May 08, 2015 09:56 IST

A Harvard study says India's GDP will grow at 7.9 per cent annually in the next 8 years, well ahead of China's 4.6 per cent

Image: Thrissur’s puli kali features men whose bodies are painted with tiger stripes and leopard spots. Photograph: Dipak/Reuters

Image: India's economic growth will roar past China's in the next 8 years. Thrissur’s puli kali features men whose bodies are painted with tiger stripes and leopard spots. Photograph: Dipak/Reuters

India is projected to achieve highest annual GDP growth rate of 7.9 per cent over the next 8 years, overtaking its South Asian economic rival China, according to a Harvard study that said growth in emerging markets will continue to outpace developed countries.

The Center for International Development (CID) at Harvard University in its report said "after decades spent trailing the growth of its northern neighbour and economic rival, India now tops the projections of annual growth rates to 2023".

India is projected to record average annual growth rates of 7.9 per cent over the next eight years, nearly double of China's 4.6 per cent projected growth over the period.

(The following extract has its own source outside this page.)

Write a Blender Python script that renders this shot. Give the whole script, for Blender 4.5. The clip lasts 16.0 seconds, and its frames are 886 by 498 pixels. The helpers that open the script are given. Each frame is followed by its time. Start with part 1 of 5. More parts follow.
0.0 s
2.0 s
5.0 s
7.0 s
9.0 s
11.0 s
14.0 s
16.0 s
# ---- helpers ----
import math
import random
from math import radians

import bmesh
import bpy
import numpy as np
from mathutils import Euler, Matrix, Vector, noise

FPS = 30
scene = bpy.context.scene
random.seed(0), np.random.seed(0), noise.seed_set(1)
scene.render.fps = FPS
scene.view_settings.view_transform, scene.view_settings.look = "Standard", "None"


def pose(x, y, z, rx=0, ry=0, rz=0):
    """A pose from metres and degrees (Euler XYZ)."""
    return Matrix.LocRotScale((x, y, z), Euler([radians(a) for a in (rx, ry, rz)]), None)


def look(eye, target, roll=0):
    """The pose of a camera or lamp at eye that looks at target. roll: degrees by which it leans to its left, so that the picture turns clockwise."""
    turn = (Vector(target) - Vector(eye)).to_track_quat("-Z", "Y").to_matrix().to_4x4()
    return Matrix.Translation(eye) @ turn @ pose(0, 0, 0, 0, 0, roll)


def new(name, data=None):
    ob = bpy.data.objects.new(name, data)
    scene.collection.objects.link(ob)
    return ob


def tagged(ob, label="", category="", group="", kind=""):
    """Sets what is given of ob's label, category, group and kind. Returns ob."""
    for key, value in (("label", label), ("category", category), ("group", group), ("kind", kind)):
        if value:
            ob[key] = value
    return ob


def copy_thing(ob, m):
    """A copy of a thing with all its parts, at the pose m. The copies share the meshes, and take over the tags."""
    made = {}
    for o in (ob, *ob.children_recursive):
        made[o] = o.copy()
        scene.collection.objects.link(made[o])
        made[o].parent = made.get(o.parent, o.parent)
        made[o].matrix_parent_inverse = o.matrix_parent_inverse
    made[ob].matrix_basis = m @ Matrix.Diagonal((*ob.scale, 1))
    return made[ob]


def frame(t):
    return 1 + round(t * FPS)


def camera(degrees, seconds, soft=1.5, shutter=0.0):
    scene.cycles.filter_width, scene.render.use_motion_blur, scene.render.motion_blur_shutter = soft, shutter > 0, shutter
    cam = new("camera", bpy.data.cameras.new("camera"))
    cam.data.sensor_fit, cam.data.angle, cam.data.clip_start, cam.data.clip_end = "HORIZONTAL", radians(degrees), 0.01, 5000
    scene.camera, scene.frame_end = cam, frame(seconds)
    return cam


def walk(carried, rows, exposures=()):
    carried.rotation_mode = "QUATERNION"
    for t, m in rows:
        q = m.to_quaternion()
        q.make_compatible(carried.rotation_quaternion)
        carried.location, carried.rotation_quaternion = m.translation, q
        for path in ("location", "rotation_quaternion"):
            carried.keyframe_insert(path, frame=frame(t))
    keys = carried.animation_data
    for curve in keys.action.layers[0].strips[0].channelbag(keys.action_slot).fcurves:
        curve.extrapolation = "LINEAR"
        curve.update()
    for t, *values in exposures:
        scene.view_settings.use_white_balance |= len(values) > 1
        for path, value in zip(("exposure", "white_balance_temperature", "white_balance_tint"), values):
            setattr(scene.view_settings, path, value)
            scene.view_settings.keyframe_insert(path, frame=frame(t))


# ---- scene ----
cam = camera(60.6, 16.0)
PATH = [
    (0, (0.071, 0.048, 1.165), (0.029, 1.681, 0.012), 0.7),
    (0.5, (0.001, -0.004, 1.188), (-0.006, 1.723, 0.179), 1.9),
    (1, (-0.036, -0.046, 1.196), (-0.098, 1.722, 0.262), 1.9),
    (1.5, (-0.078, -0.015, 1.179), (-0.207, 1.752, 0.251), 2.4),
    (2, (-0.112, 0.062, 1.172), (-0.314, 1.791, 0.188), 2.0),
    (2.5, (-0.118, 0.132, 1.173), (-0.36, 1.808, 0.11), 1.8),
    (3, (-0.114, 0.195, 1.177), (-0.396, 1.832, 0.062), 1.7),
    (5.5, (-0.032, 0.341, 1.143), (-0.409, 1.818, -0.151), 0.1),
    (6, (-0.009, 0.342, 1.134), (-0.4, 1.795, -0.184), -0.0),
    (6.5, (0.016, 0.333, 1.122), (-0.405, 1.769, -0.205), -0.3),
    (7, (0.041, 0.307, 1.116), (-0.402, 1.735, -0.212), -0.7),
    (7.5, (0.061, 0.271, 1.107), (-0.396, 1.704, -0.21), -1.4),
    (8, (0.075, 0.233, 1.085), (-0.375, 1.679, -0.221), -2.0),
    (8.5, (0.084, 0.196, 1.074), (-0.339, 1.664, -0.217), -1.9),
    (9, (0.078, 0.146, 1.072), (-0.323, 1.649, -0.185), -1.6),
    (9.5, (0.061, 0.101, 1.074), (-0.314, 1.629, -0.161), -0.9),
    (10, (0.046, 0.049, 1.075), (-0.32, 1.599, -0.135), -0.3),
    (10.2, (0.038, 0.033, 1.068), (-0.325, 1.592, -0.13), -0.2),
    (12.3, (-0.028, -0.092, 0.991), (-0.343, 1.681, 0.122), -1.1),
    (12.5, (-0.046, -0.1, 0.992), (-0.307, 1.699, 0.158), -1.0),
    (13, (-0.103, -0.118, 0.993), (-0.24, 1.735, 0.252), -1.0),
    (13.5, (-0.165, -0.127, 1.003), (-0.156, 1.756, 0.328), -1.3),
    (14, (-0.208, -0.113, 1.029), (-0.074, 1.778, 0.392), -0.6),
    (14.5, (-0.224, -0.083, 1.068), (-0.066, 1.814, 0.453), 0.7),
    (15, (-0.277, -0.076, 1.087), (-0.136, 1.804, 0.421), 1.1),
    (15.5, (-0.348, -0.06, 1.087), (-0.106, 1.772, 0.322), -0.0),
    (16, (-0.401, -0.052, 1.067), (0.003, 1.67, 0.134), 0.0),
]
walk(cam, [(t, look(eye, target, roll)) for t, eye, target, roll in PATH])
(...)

"Our Economic Complexity predictions find India's disputed upper hand in growth will expand into a widening gap in the medium-term, with growth projections to 2023 predicted to be at 7.9 per cent annually, well ahead of the 4.6 per cent projected for China," said Ricardo Hausmann, professor of the Practice of Economic Development at Harvard Kennedy School (HKS) and director of CID.

Relative to China's 9.1 per cent annual growth of the past quarter century, this growth projection presents an important slowdown for China, but stands just below the 6 per cent growth rate in 2020 predicted by the International Monetary Fund and China's leadership, the report said.

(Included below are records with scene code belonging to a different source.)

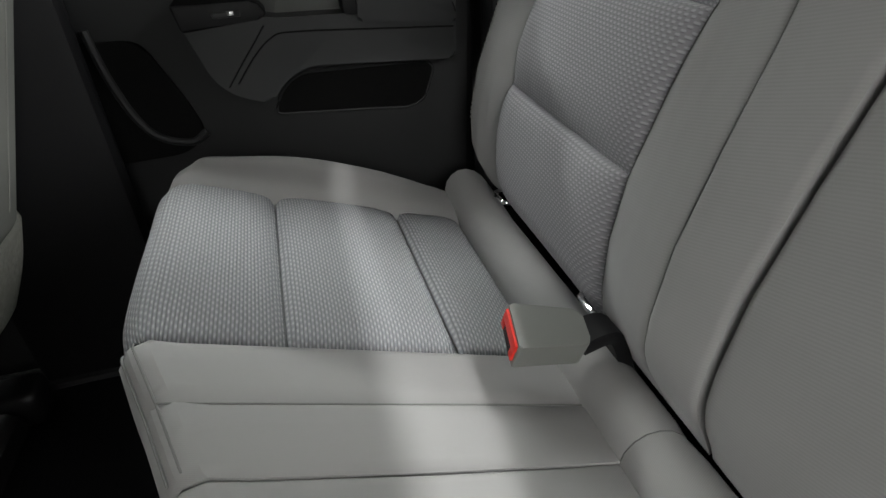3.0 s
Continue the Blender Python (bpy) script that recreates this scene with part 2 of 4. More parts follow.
WALLW = plain("white_wall_panel", (0.80, 0.80, 0.78), 0.55, vary=0.03, grain=200, depth=0.0004, blotch=0.7)
WALLG = plain("grey_wall_panel", (0.66, 0.66, 0.64), 0.6, vary=0.04, grain=200, depth=0.0004, blotch=0.7)
PANELW = plain("wall_board_paint", (0.70, 0.70, 0.675), 0.6, vary=0.03, grain=200, depth=0.0004, blotch=0.6)
# greys of the unseen walls and ceiling, chosen to cut bounced light
UNSEEN_WALL = plain("unseen_wall_grey", (0.24, 0.24, 0.24), 0.55, vary=0.1, blotch=1.2)
UNSEEN_CEIL = plain("unseen_ceiling_grey", (0.42, 0.42, 0.41), 0.8, vary=0.1, blotch=0.8)
# white of the post with its shade mixed in as lilac
SHADEW = plain("post_shaded_white", (0.66, 0.67, 0.74), 0.6, vary=0.03)
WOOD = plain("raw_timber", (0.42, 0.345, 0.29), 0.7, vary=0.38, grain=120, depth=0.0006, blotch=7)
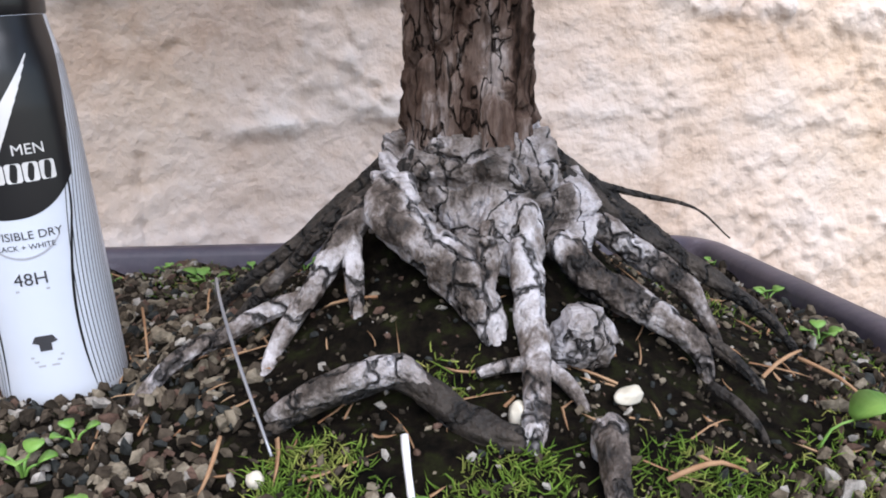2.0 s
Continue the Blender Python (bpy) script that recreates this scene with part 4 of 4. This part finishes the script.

Using their own measure of economic complexity that captures the productive capabilities embedded in a country's exports, CID researchers paint a new picture of the economic growth landscape, which foresees growth in emerging markets to continue to outpace developed countries. They also predict important reversals among growth leaders, with India expected to overtake China.

CID's projections are also bullish on East Africa. Four East African countries – Uganda, Tanzania, Kenya, and Madagascar – rank in the top ten, with all predicted to grow at least 6 per cent annually.

The projections also favor Pakistan's potential, at 5.1 percent predicted growth, presenting a clear picture of South Asia and East Africa's positive growth outlook.

Southeast Asia also includes several high-growth countries, driven by its largest country, Indonesia, which is anticipated to grow at 5.2 per cent annually to 2023.

According to the report, outlooks for Europe and the US show little optimism. The US growth rate in 2023 is predicted to be 2.4 per cent, while major European players range from 2.3 per cent in Italy to 3.7 per cent in Spain.

"Countries accumulate productive knowledge by developing their respective capacity to make both more products, and products of increasing complexity - this underpins economic growth," said Hausmann.

"Countries like India, Kenya, and the Philippines have made important recent gains in diversifying their exports into more complex products. Historically, these gains in economic complexity have translated into higher incomes, which position them as the frontrunners globally for their growth prospects."